Donations to the charity of an "inspirational" runner who collapsed and died during the London Marathon continued to soar today to well over £200,000.

Cash has been flooding in following the death of Claire Squires during Sunday's event at a rate of hundreds of pounds a minute.

The 30-year-old hairdresser collapsed in Birdcage Walk near St James's Park on the final stretch of the 26.2-mile course.

Ms Squires was running the marathon for the Samaritans because her mother has volunteered with the charity for more than 20 years.

She was also motivated to support the charity due to the death of her brother, the Daily Mail reported.

Grant Squires was found dead after taking an overdose in 2001, according to the paper.

Donations on her page on the JustGiving website reached the £200,000 mark last night as news of her death spread, increasing the total from just £500 on Sunday.

Catherine Johnstone, chief executive of the Samaritans, said the charity had been "overwhelmed" by the response following Ms Squires' death.

Ms Johnstone said: "Claire chose to run the marathon for Samaritans as her mother Cilla Squires has been a volunteer for the charity for 24 years.

"This is an incredibly sad time for Claire's family and all those who knew her.

"We desperately wish that it was not under these circumstances but we have been overwhelmed by the response from people donating in Claire's memory.

"These donations will be put into a tribute fund and, following discussions with the family, will go towards projects they feel would have been important to Claire."

Many other tributes to Ms Squires, from North Kilworth, Leicestershire, have also flooded in.

Close friend Nicola Short described her as an "inspiration" who brought laughter and love to everyone's life.

The pair climbed Mount Kilimanjaro for the RAF Association last year, raising £1,500 for the charity.

Paying tribute on the association's website, Ms Short said: "Claire is an inspiration to us all. She brought laughter and love to everyone's life. She will be sorely missed by all.

"Our thoughts and prayers are with her family and friends at this time."

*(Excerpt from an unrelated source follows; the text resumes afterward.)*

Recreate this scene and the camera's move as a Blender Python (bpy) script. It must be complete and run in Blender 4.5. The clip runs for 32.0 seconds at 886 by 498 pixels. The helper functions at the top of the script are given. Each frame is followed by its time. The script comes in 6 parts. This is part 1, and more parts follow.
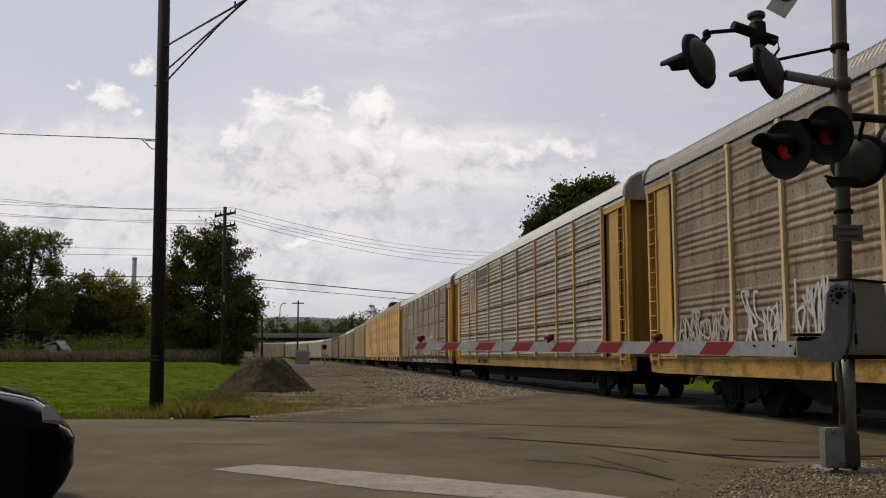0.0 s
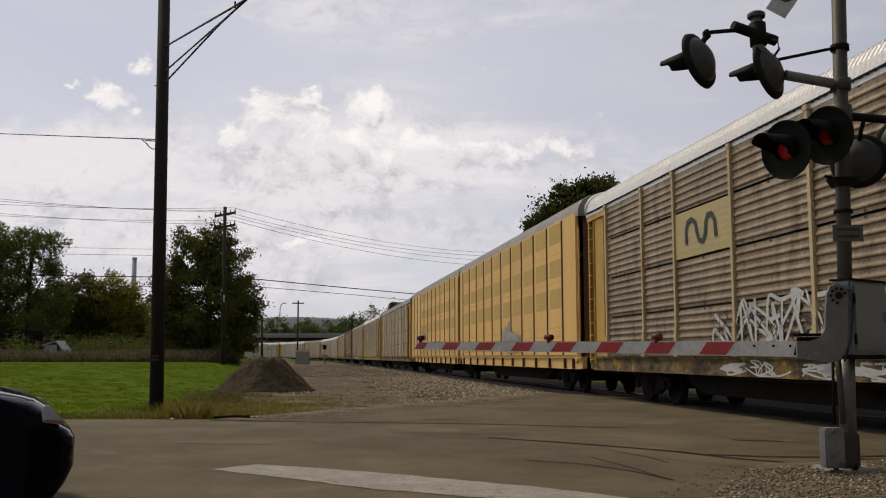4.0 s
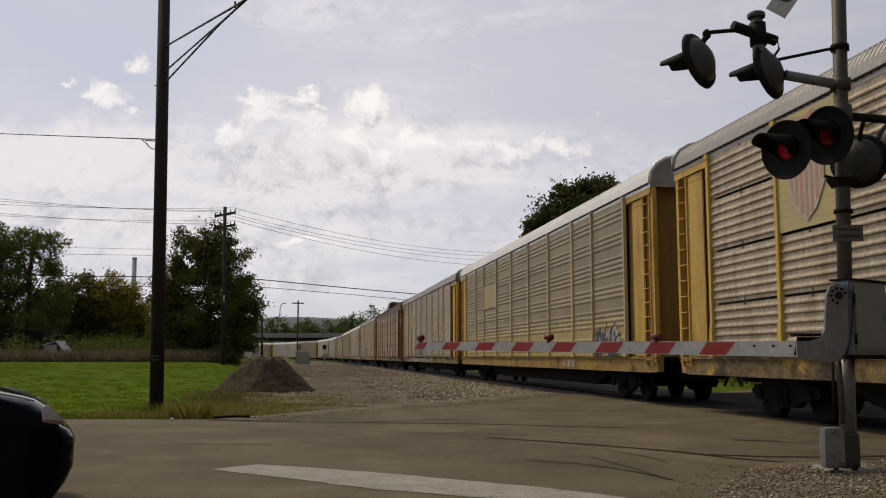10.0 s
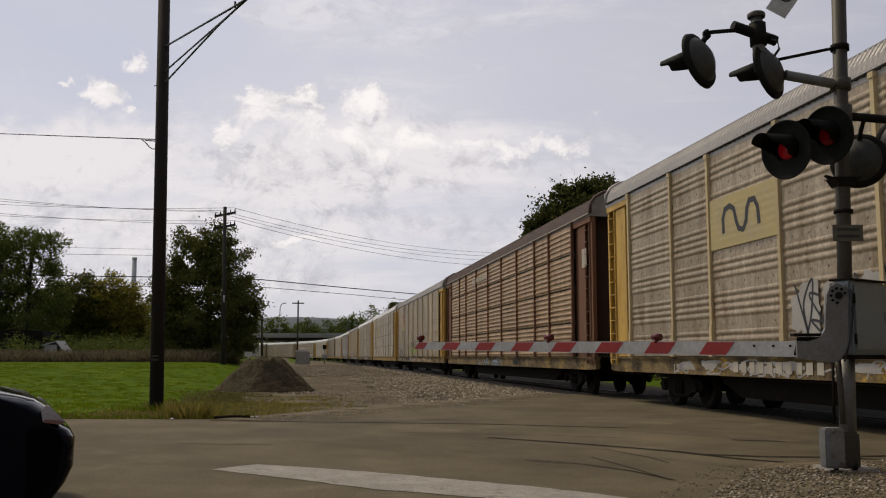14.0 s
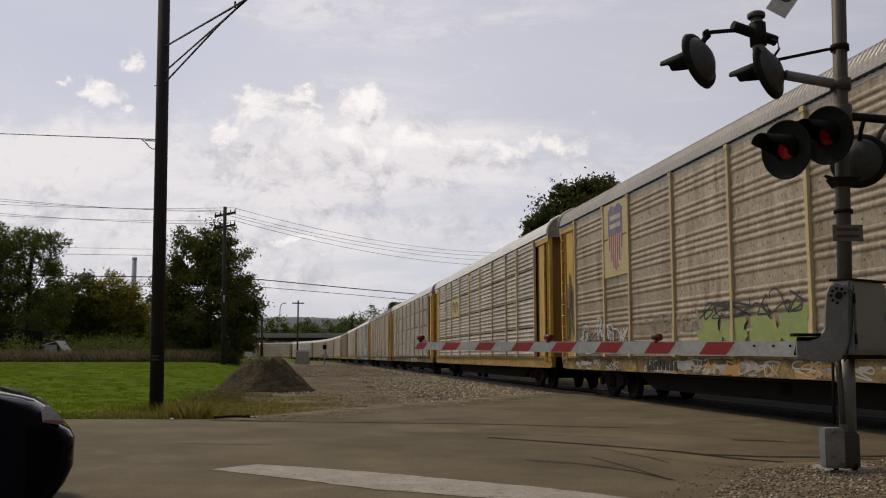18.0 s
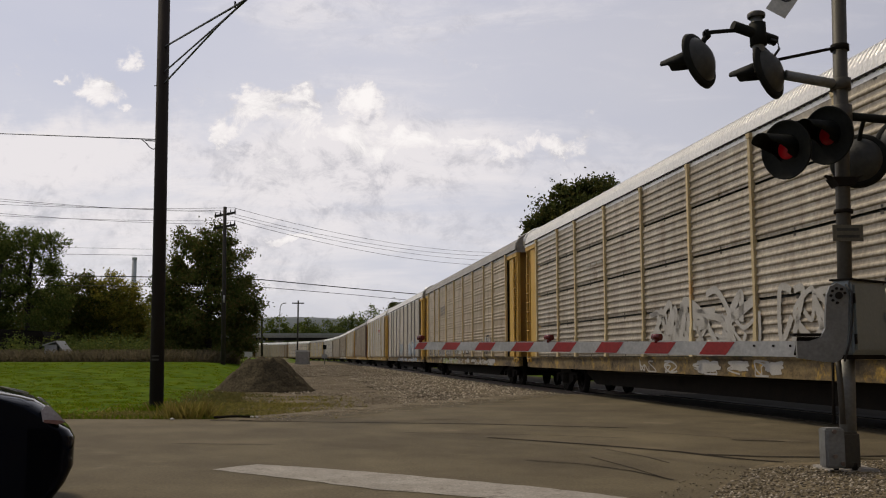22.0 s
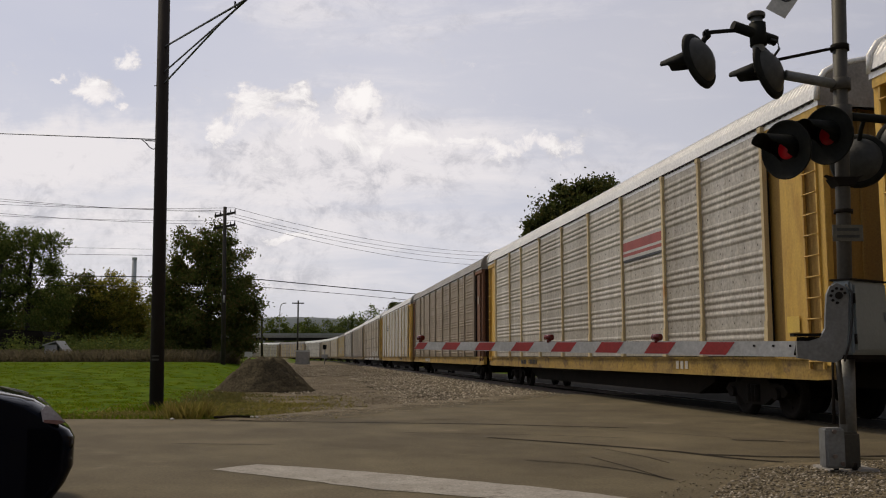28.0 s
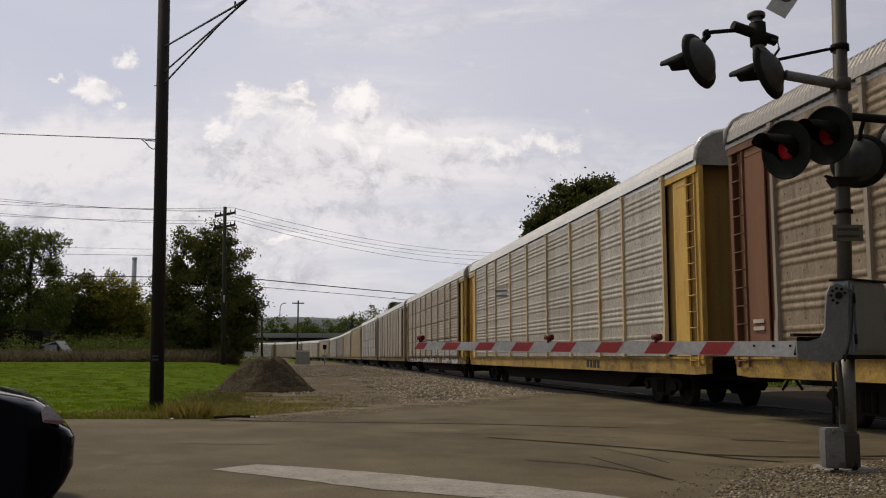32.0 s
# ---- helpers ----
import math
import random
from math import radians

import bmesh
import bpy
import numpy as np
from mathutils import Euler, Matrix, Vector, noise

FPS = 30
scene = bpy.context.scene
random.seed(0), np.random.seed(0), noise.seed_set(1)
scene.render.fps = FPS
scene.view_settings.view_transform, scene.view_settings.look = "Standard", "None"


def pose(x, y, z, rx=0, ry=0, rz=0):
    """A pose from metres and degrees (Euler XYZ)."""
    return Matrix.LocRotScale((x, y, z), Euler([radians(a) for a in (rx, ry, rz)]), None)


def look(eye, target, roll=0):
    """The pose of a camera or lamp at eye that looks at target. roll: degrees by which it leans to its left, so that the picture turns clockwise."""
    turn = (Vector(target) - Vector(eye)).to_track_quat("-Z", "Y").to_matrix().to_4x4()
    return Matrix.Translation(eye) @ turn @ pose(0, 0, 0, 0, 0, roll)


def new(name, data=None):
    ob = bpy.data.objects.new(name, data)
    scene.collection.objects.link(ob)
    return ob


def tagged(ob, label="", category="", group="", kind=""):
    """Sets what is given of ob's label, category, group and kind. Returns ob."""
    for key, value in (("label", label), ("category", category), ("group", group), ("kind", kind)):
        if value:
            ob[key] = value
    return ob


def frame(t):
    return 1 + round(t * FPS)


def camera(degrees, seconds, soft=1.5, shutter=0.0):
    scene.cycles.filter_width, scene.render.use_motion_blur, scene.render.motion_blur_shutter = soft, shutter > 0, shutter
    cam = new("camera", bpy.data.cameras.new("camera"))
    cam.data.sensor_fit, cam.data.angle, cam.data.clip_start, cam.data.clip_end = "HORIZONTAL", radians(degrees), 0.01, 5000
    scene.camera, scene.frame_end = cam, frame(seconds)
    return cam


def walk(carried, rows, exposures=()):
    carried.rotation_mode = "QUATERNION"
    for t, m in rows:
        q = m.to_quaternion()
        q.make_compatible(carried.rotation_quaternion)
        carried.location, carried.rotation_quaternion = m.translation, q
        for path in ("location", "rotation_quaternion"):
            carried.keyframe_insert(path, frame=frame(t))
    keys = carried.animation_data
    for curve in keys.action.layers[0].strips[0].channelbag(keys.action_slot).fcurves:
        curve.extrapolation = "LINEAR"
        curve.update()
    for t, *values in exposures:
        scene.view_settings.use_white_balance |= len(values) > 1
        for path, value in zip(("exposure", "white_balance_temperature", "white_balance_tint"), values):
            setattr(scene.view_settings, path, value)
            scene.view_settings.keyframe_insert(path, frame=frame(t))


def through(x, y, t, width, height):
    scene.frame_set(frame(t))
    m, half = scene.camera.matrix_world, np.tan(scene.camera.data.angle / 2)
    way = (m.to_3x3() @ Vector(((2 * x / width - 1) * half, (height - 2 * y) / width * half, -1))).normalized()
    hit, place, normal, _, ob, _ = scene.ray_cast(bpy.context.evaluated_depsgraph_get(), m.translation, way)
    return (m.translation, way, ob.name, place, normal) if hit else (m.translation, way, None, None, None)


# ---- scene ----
# Metres, z up. Origin on the road under the camera, y ahead, rail tops at z = 0.
EYE_Z = 1.147
cam = camera(50.757, 32.0, soft=1.1)
walk(cam, [(0.0, pose(0, 0, EYE_Z, 96.576, 0, 0)), (32.0, pose(0, 0, EYE_Z, 96.576, 0, 0))],
     exposures=[(0.0, 0.0, 7000, 8), (32.0, 0.0, 7000, 8)])

# ---- world, sun ----
SUN_DIR = Vector((-0.50, 0.52, 1.0)).normalized()
world = bpy.data.worlds.new("world")
scene.world = world
world.use_nodes = True
wt = world.node_tree
wt.nodes.clear()
w_out = wt.nodes.new("ShaderNodeOutputWorld")
w_sky = wt.nodes.new("ShaderNodeTexSky")
w_sky.sky_type = "NISHITA"
w_sky.sun_disc = False
w_sky.sun_elevation = math.asin(SUN_DIR.z)
w_sky.sun_rotation = math.atan2(SUN_DIR.x, SUN_DIR.y)
w_bg = wt.nodes.new("ShaderNodeBackground")
w_bg.inputs["Strength"].default_value = 0.085
wt.links.new(w_sky.outputs[0], w_bg.inputs["Color"])
w_co = wt.nodes.new("ShaderNodeTexCoord")
w_n = wt.nodes.new("ShaderNodeTexNoise")
w_n.inputs["Scale"].default_value = 2.2
w_n.inputs["Detail"].default_value = 5
w_map = wt.nodes.new("ShaderNodeMapping")
w_map.inputs["Scale"].default_value = (1, 1, 2.6)
wt.links.new(w_co.outputs["Generated"], w_map.inputs[0])
wt.links.new(w_map.outputs[0], w_n.inputs["Vector"])
w_r = wt.nodes.new("ShaderNodeValToRGB")
w_r.color_ramp.elements[0].position = 0.3
w_r.color_ramp.elements[0].color = (0.515, 0.532, 0.675, 1)
w_r.color_ramp.elements[1].position = 0.72
w_r.color_ramp.elements[1].color = (0.64, 0.635, 0.73, 1)
wt.links.new(w_n.outputs["Fac"], w_r.inputs["Fac"])
w_veil = wt.nodes.new("ShaderNodeBackground")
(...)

In a statement on its website, the association, which works to support serving and former RAF personnel and their families, said: "Claire was a wonderfully vibrant and energetic person, who was a keen charity supporter and loved by all who knew her. Claire's efforts in support of the RAF Association helped to raise hundreds of pounds for our charity and that is something for which we will always be grateful."

A statement on the London Marathon website said: "The organisers of the Virgin London Marathon would like to express their sincere condolences to the family and friends of the deceased.

"We would like to emphasise that our immediate concern is for the family of the deceased. Our thoughts and deepest sympathies are with them at this difficult time."

Tests to establish why Ms Squires collapsed as she neared the finish line are expected to take place in the coming days.

She died with the finishing line only one bend away, after 25 miles of the marathon.

Ms Squires was a hairdresser at Moko hair salon in Church Street, Market Harborough, Leicestershire.

She is the 11th participant to die since the event began in 1981.